Déjà, le déplacement de Jack the Giant Slayer au calendrier de juin à mars était plutôt impromptu et très peu encourageant pour ce film librement inspiré d'un conte classique anglais. Les bandes-annonces n'étaient pas non plus très convaincantes et les quelques images issues du film ne nous permettaient pas d'espérer un chef-d'oeuvre visuel. C'est donc avec très peu d'attentes qu'on approche Jack. Même s'il nous arrive souvent d'être surpris avec des films qui nous laissent ainsi, d'emblée, de glace, ces minces attentes que nous avions envers Jack the Giant Slayer ne nous permettent pas de considérer la production comme surprenante. Le film est passable, peut-être, mais étonnant, pas du tout.
Jack the Giant Slayer comporte de nombreux illogismes temporels, proportionnels, narratifs et idéologiques. Un humain qui se promène parmi les géants et qui ne se fait pas repérer au contraire de ses semblables, un groupe de colosses (trois, quatre fois la taille des hommes) qui affrontent des êtres humains au souk à la corde et perdent, des haricots magiques qui poussent à des vitesses inégales et bien d'autres incongruités entravent l'expérience cinématographique et parsèment le long métrage d'aventures fantastiques de Bryan Singer. Comme dans bien des productions mal écrites et mal construites, les protagonistes parviennent souvent à atteindre leurs objectifs grâce à la chance et le hasard. C'est, nous l'aurons compris, encore le cas ici, dans ce film où un fermier parvient à contrer une armée de géants avec comme seule arme un simple petit couteau.
Les décors et les costumes ne sont pas non plus impressionnants comme ils auraient dû l'être. On ne peut faire abstraction des paillettes sur l'armure de la princesse et de tous les accessoires en plastique à peine camouflés sur les vêtements des nobles. Pour ce qui est de cette fameuse liane qui fait le lien entre la terre des hommes et celle des géants, elle ressemble drôlement aux hautes herbes de Honey, I Shrunk the Kids (un film, je le rappelle, de 1989). Il me semble que la technologie moderne nous permet de construire des univers beaucoup plus spectaculaires qu'il y a vingt ans, et, malheureusement, les nombreuses années de progrès dans le domaine des effets spéciaux semblent futiles lorsqu'on regarde Jack the Giant Slayer. Même les géants - qui aurait dû être la principale préoccupation « visuelle » - n'ont pas la prestance qu'ils auraient dû avoir ni l'aspect effrayant qu'on envisageait.
Sa nouvelle date (maintenant au début de la semaine de relâche) et son nouveau titre (le film était précédemment titré Jack the Giant Killer) sont de bons indices de l'intérêt familial de la production. Le réalisateur a pris bien soin de ne montrer aucune goutte de sang.

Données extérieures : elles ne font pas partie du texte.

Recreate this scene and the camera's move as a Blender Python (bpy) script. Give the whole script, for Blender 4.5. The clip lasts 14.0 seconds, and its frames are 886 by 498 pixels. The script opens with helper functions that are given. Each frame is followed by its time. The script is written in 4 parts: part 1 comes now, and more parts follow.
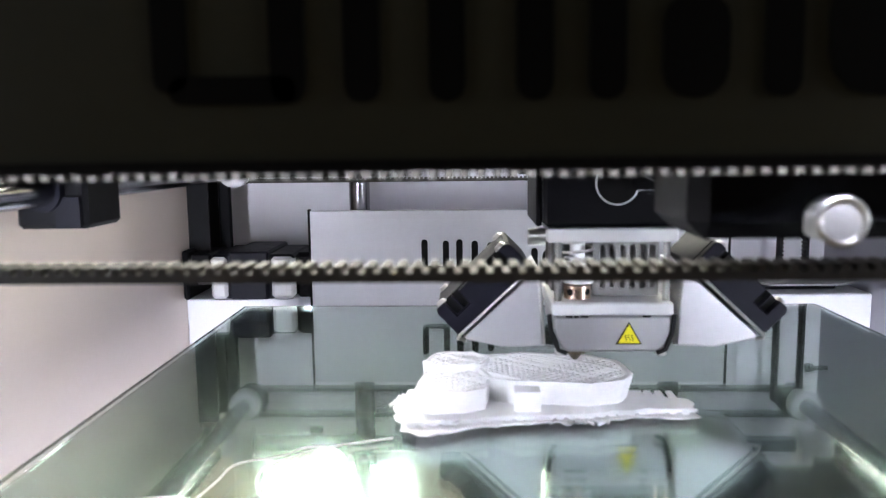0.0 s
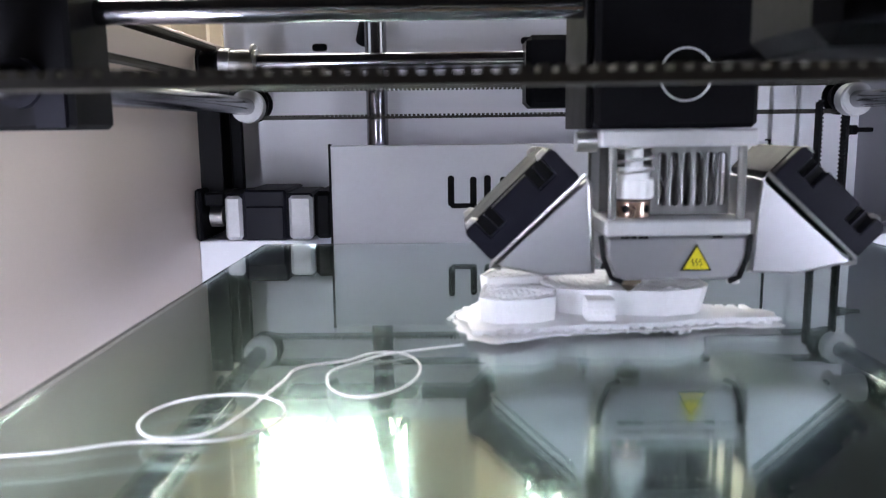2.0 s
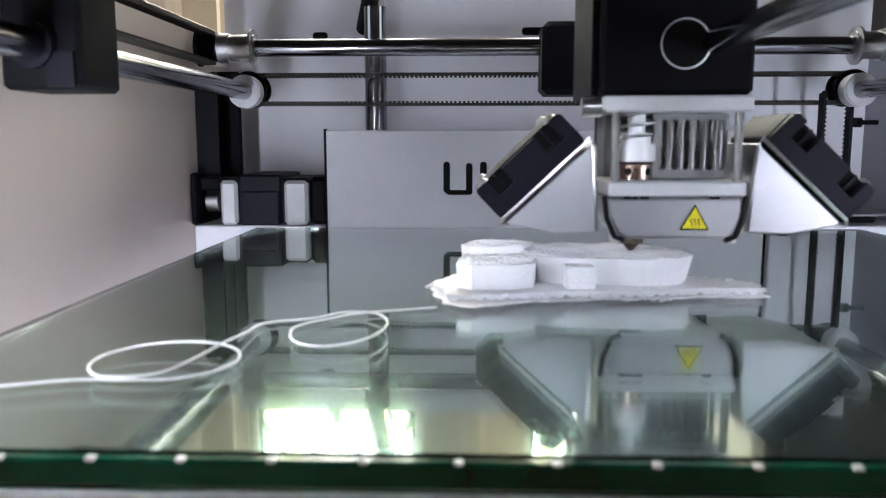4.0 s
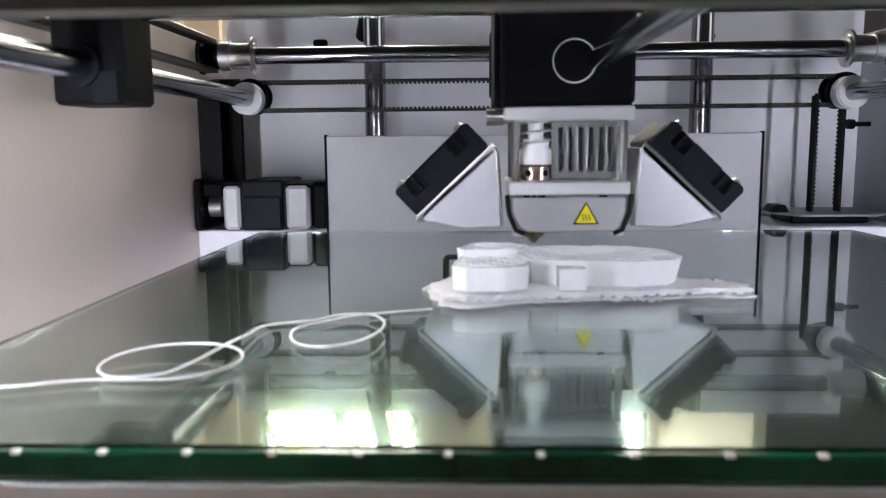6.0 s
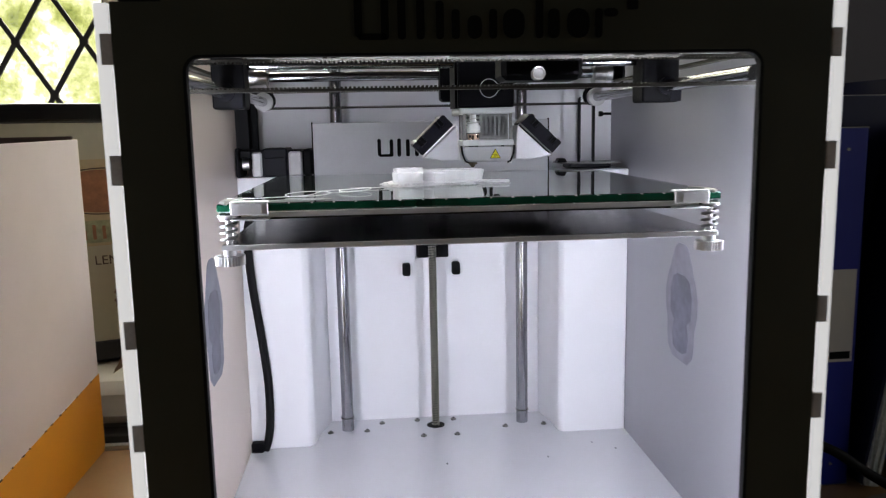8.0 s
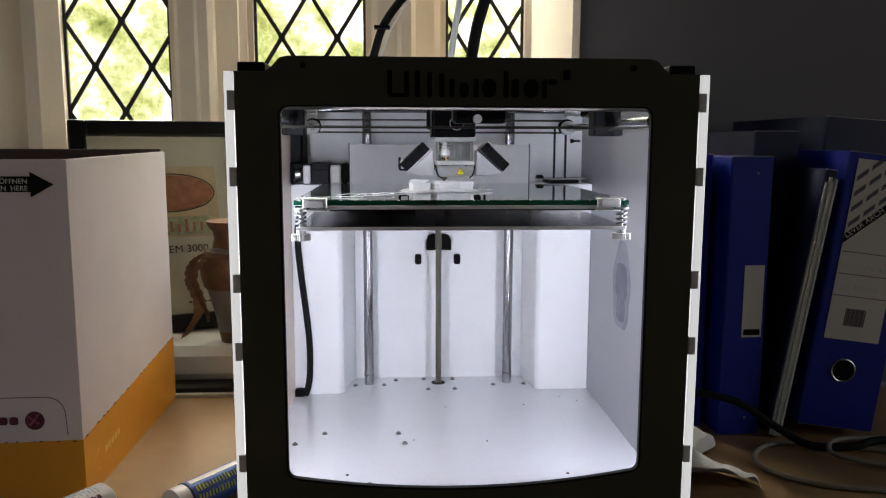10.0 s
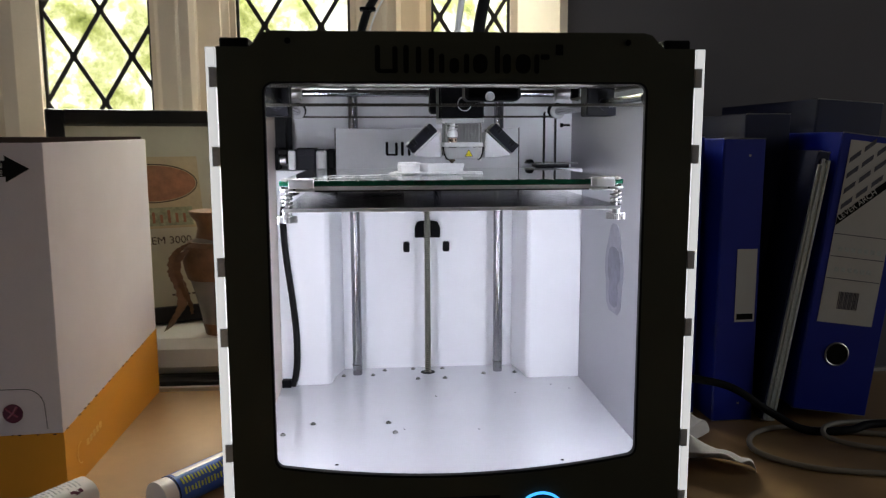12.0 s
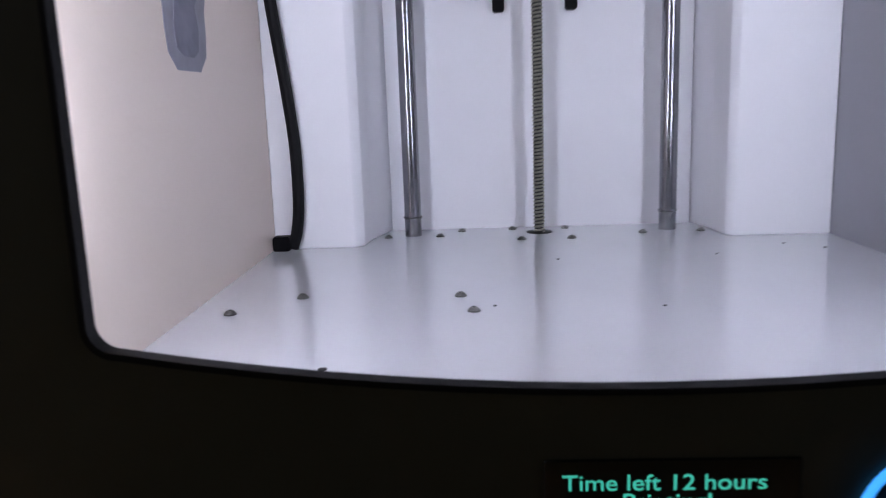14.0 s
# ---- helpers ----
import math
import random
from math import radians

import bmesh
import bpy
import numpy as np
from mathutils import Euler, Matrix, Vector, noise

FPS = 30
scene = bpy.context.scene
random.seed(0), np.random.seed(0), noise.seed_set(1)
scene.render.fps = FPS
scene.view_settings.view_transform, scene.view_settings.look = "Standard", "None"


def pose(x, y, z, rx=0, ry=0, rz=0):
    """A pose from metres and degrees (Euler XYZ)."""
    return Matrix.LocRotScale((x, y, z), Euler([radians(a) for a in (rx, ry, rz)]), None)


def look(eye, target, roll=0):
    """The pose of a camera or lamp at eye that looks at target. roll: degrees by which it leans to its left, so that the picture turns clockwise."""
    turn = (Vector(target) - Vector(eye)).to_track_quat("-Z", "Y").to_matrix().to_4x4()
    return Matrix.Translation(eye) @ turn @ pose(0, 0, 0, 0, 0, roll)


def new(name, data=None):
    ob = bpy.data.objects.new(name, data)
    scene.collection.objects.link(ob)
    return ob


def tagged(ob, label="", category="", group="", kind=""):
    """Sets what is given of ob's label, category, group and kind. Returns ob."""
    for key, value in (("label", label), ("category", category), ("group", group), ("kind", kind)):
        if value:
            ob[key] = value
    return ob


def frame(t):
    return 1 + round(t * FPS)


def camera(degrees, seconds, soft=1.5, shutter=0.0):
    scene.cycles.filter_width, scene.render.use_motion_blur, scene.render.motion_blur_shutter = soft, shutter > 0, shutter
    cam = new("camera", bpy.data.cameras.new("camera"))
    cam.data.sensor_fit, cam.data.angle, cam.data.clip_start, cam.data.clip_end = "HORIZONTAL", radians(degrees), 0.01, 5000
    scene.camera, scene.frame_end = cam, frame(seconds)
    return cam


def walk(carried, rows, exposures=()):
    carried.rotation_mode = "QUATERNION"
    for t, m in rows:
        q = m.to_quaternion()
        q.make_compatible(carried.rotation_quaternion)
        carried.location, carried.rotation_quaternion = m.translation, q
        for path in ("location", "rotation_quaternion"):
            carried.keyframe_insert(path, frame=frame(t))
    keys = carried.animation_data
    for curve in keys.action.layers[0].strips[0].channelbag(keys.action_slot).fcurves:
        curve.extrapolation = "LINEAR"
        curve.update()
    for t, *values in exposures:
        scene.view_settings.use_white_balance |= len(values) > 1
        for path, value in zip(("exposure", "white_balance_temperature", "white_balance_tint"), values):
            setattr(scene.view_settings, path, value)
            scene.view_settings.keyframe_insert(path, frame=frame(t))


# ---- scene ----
cam = camera(59.3, 14.0, soft=1.12, shutter=0.35)
PATH = [
    (0, (-0.0285, -0.086, 0.3522), (-0.101, 1.896, 0.091), -0.7),
    (0.5, (-0.0335, -0.0735, 0.3501), (-0.091, 1.909, 0.1005), 0.0),
    (1, (-0.038, -0.074, 0.3405), (-0.114, 1.902, 0.052), -0.6),
    (1.5, (-0.041, -0.077, 0.3362), (-0.055, 1.9, 0.0448), -0.5),
    (2, (-0.05, -0.074, 0.33), (-0.076, 1.902, 0.022), -0.7),
    (2.5, (-0.046, -0.074, 0.328), (-0.116, 1.898, 0.0), -0.9),
    (3, (-0.041, -0.073, 0.318), (-0.103, 1.903, 0.011), 0.0),
    (5.5, (-0.041, -0.072, 0.318), (-0.114, 1.909, 0.05), -0.3),
    (6, (-0.039, -0.078, 0.319), (-0.111, 1.903, 0.049), -0.5),
    (6.5, (-0.038, -0.094, 0.317), (-0.101, 1.887, 0.051), -0.6),
    (7, (-0.04, -0.162, 0.316), (-0.06, 1.822, 0.065), -0.2),
    (7.5, (-0.053, -0.268, 0.321), (0.037, 1.714, 0.071), -0.7),
    (8, (-0.053, -0.377, 0.315), (0.109, 1.594, 0.012), -1.1),
    (10.5, (-0.057, -0.585, 0.325), (0.062, 1.394, 0.061), 0.3),
    (11, (-0.057, -0.584, 0.324), (0.057, 1.395, 0.061), 0.1),
    (11.5, (-0.059, -0.585, 0.325), (0.064, 1.394, 0.058), 0.2),
    (12, (-0.06, -0.565, 0.31), (0.102, 1.409, 0.033), -0.2),
    (12.5, (-0.061, -0.498, 0.278), (0.163, 1.466, -0.024), 0.7),
    (13, (-0.062, -0.37, 0.244), (0.088, 1.587, -0.14), -0.6),
    (13.5, (-0.061, -0.253, 0.167), (0.013, 1.71, -0.202), 1.3),
    (14, (-0.0455, -0.178, 0.125), (-0.136, 1.785, -0.253), -2.0),
]
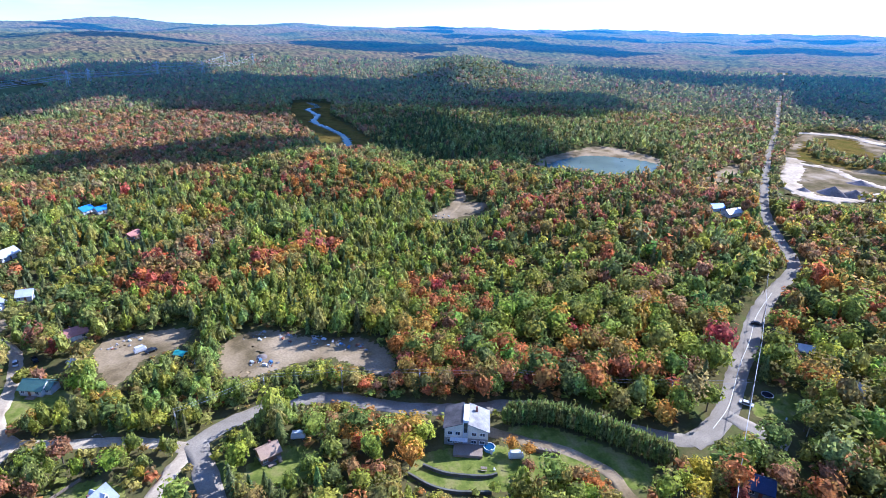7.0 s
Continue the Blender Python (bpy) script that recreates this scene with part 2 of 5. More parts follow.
# one sheet of ground, finer near the hamlet, out to the horizon
RINGS = np.concatenate([np.arange(0, 700, 14), 700 * (4950 / 700) ** (np.arange(101) / 100)])
SPOKES = 320
turns = np.arange(SPOKES) / SPOKES * 2 * np.pi
gx, gy = np.outer(RINGS[1:], np.cos(turns)), np.outer(RINGS[1:], np.sin(turns))
gz = land(gx, gy)
gv = np.vstack([[(0, 0, float(land(0, 0)))], np.stack([gx, gy, gz], -1).reshape(-1, 3)])
gf = [(0, 1 + k, 1 + (k + 1) % SPOKES) for k in range(SPOKES)]
for j in range(len(RINGS) - 2):
    a = 1 + j * SPOKES
    gf += [(a + k, a + SPOKES + k, a + SPOKES + (k + 1) % SPOKES, a + (k + 1) % SPOKES) for k in range(SPOKES)]
tagged(new("ground", link_mesh("ground", gv, gf, M_FLOOR, True)), "dark forest floor of leaf litter and moss", "ground", kind="structure")

# rasters of what stays free of trees: rooted (no trunk here) and seen (nothing may hide it)
CELL, X0, Y0, NX, NY = 2.0, -1500, -1100, 1150, 1200
cx, cy = np.meshgrid(X0 + CELL * (np.arange(NX) + 0.5), Y0 + CELL * (np.arange(NY) + 0.5), indexing="ij")
rooted, seen = np.zeros((NX, NY), bool), np.zeros((NX, NY), bool)


def window(xs, ys, pad):
    i0, i1 = int((min(xs) - pad - X0) / CELL), int((max(xs) + pad - X0) / CELL) + 1
    j0, j1 = int((min(ys) - pad - Y0) / CELL), int((max(ys) + pad - Y0) / CELL) + 1
    return slice(max(i0, 0), min(i1, NX)), slice(max(j0, 0), min(j1, NY))


def free_polygon(poly, open_view=True):
    w = window([p[0] for p in poly], [p[1] for p in poly], 4)
    hit = inside(cx[w], cy[w], poly)
    rooted[w] |= hit
    if open_view:
        seen[w] |= hit


def free_disc(x, y, r, view=None):
    w = window([x], [y], r + 4)
    d = np.hypot(cx[w] - x, cy[w] - y)
    rooted[w] |= d < r
    seen[w] |= d < (r * 0.8 if view is None else view)


def patch(name, poly, cell, lift, material, label, category, flat=None, ragged=0.35, open_view=True, clear=True):
    """A sheet of another surface, laid on the land inside a ragged outline."""
    poly = rounded(poly)
    if clear:
        free_polygon(poly, open_view)
    xs, ys = [p[0] for p in poly], [p[1] for p in poly]
    px, py = np.meshgrid(np.arange(min(xs) - cell, max(xs) + cell, cell), np.arange(min(ys) - cell, max(ys) + cell, cell), indexing="ij")
    w = np.random.default_rng(len(name) + int(abs(xs[0]))).normal(size=(2, *px.shape)) * cell * ragged
    jx, jy = px + w[0], py + w[1]
    keep = inside(px[:-1, :-1] + cell / 2 + w[0][:-1, :-1], py[:-1, :-1] + cell / 2 + w[1][:-1, :-1], poly)
    pz = land(jx, jy) + lift if flat is None else np.full(px.shape, flat)
    ids = np.arange(px.size).reshape(px.shape)
    f = np.stack([ids[:-1, :-1], ids[1:, :-1], ids[1:, 1:], ids[:-1, 1:]], -1)[keep]
    used, inv = np.unique(f, return_inverse=True)
    v = np.stack([jx, jy, pz], -1).reshape(-1, 3)[used]
    return tagged(new(name, link_mesh(name, v, inv.reshape(-1, 4), material, True)), label, category, kind="structure")


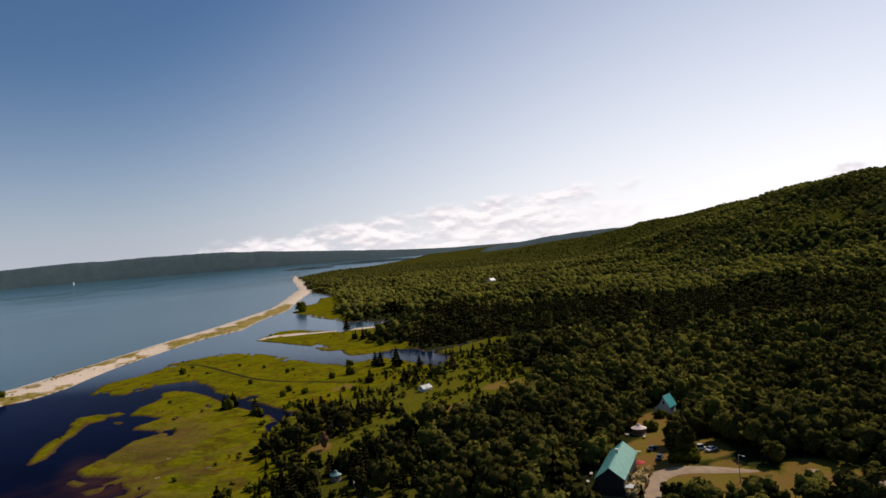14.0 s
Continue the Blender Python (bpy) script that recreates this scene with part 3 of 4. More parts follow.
def broad_crown(count, rng, width=0.36, low=0.12, lobes=5, fine=False):
    """Billows of foliage round a crown's middle, with leaf clumps over them, for a tree one metre tall."""
    ball, faces = (FINE_BALL, FINE_FACES) if fine else (BALL, BALL_FACES)
    mid, size = [np.array((0, 0, 0.5 * (low + 0.86)))], [np.array((width * 0.78, width * 0.78, 0.5 * (0.86 - low)))]
    turn = rng.uniform(0, 6.28)
    for k in range(lobes):
        a = turn + 2.4 * k + rng.normal(0, 0.25)
        up = 0.30 + 0.56 * (k + 0.5) / lobes + rng.normal(0, 0.04)
        out = width * 0.80 * math.sqrt(max(0.05, 1 - ((up - 0.40) / 0.52) ** 2))
        r = width * rng.uniform(0.40, 0.60) * (5 / max(5, lobes)) ** 0.45
        mid.append(np.array((out * math.cos(a), out * math.sin(a), low + (1 - low) * up * 0.95)))
        size.append(np.array((r, r, r * rng.uniform(0.95, 1.45))))
    vs, fs, ts, ns, base = [], [], [], [], 0
    heart = np.array((0, 0, 0.40))
    for c, s in zip(mid, size):
        spin = rng.uniform(0, 6.28)
        d = ball @ np.array(((math.cos(spin), math.sin(spin), 0), (-math.sin(spin), math.cos(spin), 0), (0, 0, 1)))
        v = c + d * s * rng.uniform(0.84, 1.16, (len(d), 1))
        v[:, 2] = np.maximum(v[:, 2], low * 0.6)
        vs.append(v)
        fs.append(faces + base)
        ns.append(unit(0.9 * d + 0.4 * unit((v - heart) / (width, width, 0.5))))
        ts.append(np.full(len(d), 0.40 + rng.normal(0, 0.06)) + rng.normal(0, 0.05, len(d)))
        base += len(d)
    if count:
        pick = rng.integers(1, lobes + 1, count) if lobes else np.zeros(count, int)
        d = unit(rng.normal(size=(count, 3)) + (0, 0, 0.35))
        c, s = np.array(mid)[pick], np.array(size)[pick]
        pos = c + d * s * rng.uniform(0.92, 1.22, (count, 1))
        pos[:, 2] = np.maximum(pos[:, 2], low)
        leaf = width * rng.uniform(0.6, 1.3, count) * (0.15 if count > 120 else 0.27 if count > 20 else 0.36)
        vs.append(leaf_clumps(pos, d + 0.5 * rng.normal(size=d.shape), leaf, rng))
        fs.append(base + np.arange(count * 3).reshape(-1, 3))
        ns.append(np.repeat(unit(d + 0.4 * unit((pos - heart) / (width, width, 0.5)) + 0.25 * rng.normal(size=d.shape)), 3, 0))
        ts.append(np.repeat(rng.normal(0.46, 0.12, count), 3))
    return np.concatenate(vs), np.concatenate(fs), np.clip(np.concatenate(ts), 0, 1), np.concatenate(ns)


def far_crown(rng, width, count):
    """A small uneven dome with a few clumps, for trees far off."""
    a = 2 * np.pi * np.arange(5) / 5 + rng.uniform(0, 6.28)
    ring = lambda r, z: np.column_stack([r * np.cos(a), r * np.sin(a), np.full(5, z)]) * rng.uniform(0.8, 1.2, (5, 1))
    v = np.concatenate([[(0.12 * width * rng.normal(), 0.12 * width * rng.normal(), 0.98)], ring(width * 0.72, 0.74), ring(width, 0.28)])
    f = [(0, 1 + k, 1 + (k + 1) % 5) for k in range(5)]
    for k in range(5):
        j = (k + 1) % 5
        f += [(1 + k, 6 + k, 6 + j), (1 + k, 6 + j, 1 + j)]
    n = unit((v - (0, 0, 0.30)) / (width, width, 0.6))
    t = rng.normal(0.42, 0.05, len(v))
    if count:
        d = unit(rng.normal(size=(count, 3)) * (1, 1, 0.5) + (0, 0, 0.5))
        pos = (0, 0, 0.42) + d * (width * 0.95, width * 0.95, 0.52)
        f = np.concatenate([f, len(v) + np.arange(count * 3).reshape(-1, 3)])
        v = np.concatenate([v, leaf_clumps(pos, d + 0.4 * rng.normal(size=d.shape), width * rng.uniform(0.35, 0.6, count), rng)])
        n = np.concatenate([n, np.repeat(d, 3, 0)])
        t = np.concatenate([t, np.repeat(rng.normal(0.46, 0.08, count), 3)])
    return v, np.array(f), np.clip(t, 0, 1), n


def spruce_crown(tiers, arms, rng, width=0.2):
    """Drooping boughs in tiers round a stem, for a tree one metre tall."""
    verts, tint = [], []
    for k in range(tiers):
        f = k / (tiers - 1)
        z = 0.10 + 0.86 * f
        r = width * (1.02 - f) ** 0.85 + 0.012
        start = rng.uniform(0, 6.28)
        for a in range(arms):
            ang = start + 2 * np.pi * a / arms + rng.normal(0, 0.15)
            ln = r * rng.uniform(0.55, 1.4)
            w = ln * 0.42 + 0.012
            c, s = math.cos(ang), math.sin(ang)
            drop = ln * rng.uniform(0.25, 0.55)
            up = 0.5 / tiers
            verts += [(0, 0, z + up), (ln * .6 * c - w * s, ln * .6 * s + w * c, z - drop * .35), (ln * c, ln * s, z - drop), (ln * .6 * c + w * s, ln * .6 * s - w * c, z - drop * .35)]
            # inner shade is in the tint: dark at the stem, light at the tip
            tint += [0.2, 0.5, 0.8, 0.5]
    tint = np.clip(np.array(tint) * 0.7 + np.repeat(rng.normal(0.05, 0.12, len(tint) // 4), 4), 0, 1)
    # near-black core fills the crown's gaps with inner shade
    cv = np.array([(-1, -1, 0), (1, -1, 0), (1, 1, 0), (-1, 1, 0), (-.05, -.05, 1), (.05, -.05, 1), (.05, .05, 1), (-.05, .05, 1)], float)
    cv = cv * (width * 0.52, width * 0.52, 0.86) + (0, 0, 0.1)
    cf = np.array([(0, 3, 2, 1), (4, 5, 6, 7), (0, 1, 5, 4), (1, 2, 6, 5), (2, 3, 7, 6), (3, 0, 4, 7)])
    if tiers < 4:
        cv, cf = cv[:0], cf[:0]
    m = len(cv)
    verts = np.concatenate([cv, np.array(verts, float)])
    faces = halves(np.concatenate([cf, m + np.arange(len(verts) - m).reshape(-1, 4)]))
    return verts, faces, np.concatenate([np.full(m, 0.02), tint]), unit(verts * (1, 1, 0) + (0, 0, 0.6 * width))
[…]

On arrache des têtes en arrière-plan, on tranche des gorges hors champ et on suggère mort d'hommes, mais tout est calculé pour ne pas montrer directement le geste... Évidemment, l'idée est discutable puisque des géants qui mangent des humains restent tout de même un bon prétexte aux cauchemars.
Avant la conclusion, le film n'est pas complètement un échec, mais dès qu'on nous présente les dernières images - qui nous promettent un deuxième opus et un prolongement de nos souffrances -, nous ne pouvons que nous rendre à l'évidence; Jack the Giant Slayer est aussi mauvais qu'on l'envisageait.